Another way to interact with the fitted model is to use tidiers from the {broom} package. The tidy() function returns the locations of the clusters.

tidy(beans_kmeans2)

glance() gives us some metrics about the final clustering.

glance(beans_kmeans2)

And augment() “applies” the clustering to new data.

augment(beans_kmeans2, data = beans_scaled) %>%
  select(.cluster, everything())

Using augment() let us do some easy visualizations to see if we are finding some clusters. If we pick 2 predictors, we can create a scatter plot to compare the clusters with the data.

beans_kmeans2 %>%
  augment(data = beans_scaled) %>%
  ggplot(aes(area, perimeter)) +
  geom_point(aes(color = .cluster), alpha = 0.2)

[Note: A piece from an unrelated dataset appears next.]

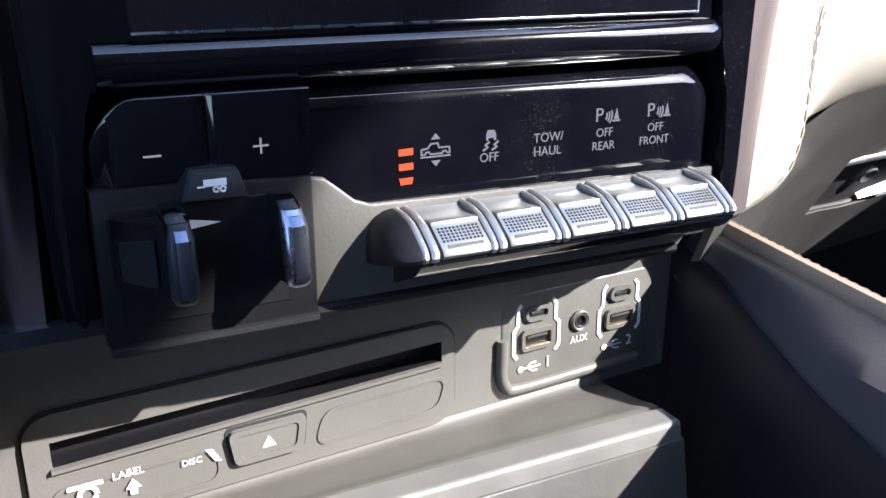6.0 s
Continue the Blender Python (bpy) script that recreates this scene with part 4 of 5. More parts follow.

if we want we can also locate the clusters by using tidy()

beans_kmeans2 %>%
  augment(data = beans_scaled) %>%
  ggplot(aes(area, perimeter)) +
  geom_point(aes(color = .cluster), alpha = 0.2) +
  geom_text(aes(label = cluster), data = tidy(beans_kmeans2))

Let us now take a look at where the classes are. They might not line up with these patterns at all!

beans_kmeans2 %>%
  augment(data = beans_scaled) %>%
  ggplot(aes(area, perimeter, color = class)) +
  geom_point(alpha = 0.2)

By using faceting we can look at both class and cluster at the same time without spending too much effort

beans_kmeans2 %>%
  augment(data = beans_scaled) %>%
  ggplot(aes(area, perimeter, color = class)) +
  facet_wrap(~.cluster) +
  geom_point(alpha = 0.2)

Let us try one more pair of variables.

beans_kmeans2 %>%
  augment(data = beans_scaled) %>%
  ggplot(aes(major_axis_length, minor_axis_length, color = .cluster)) +
  geom_point(alpha = 0.2)

We could instead look at the agreement between class and .cluster

augment(beans_kmeans2, data = beans_scaled) %>%
  count(class, .cluster)

We can visualize these results too and we see that the model is doing a pretty good job at putting each class into either cluster 1 or 2.

augment(beans_kmeans2, data = beans_scaled) %>%
  count(class, .cluster) %>%
  ggplot(aes(class, .cluster, fill = n)) +
  geom_raster()

YOUR TURN

You have some options in what you want to try. You could try to see what happens if you don’t include all the predictors in the data set. How does that change then results? Try fitting the model with a different number of clusters? Analyze the results and see if it is a better fit for your model. Try what happens if you don’t perform scaling on the predictors. Before running this one, try to write down what you would expect to happen, then do the calculations, and write about what you found. You don’t have to do all of this. Pick one or two things.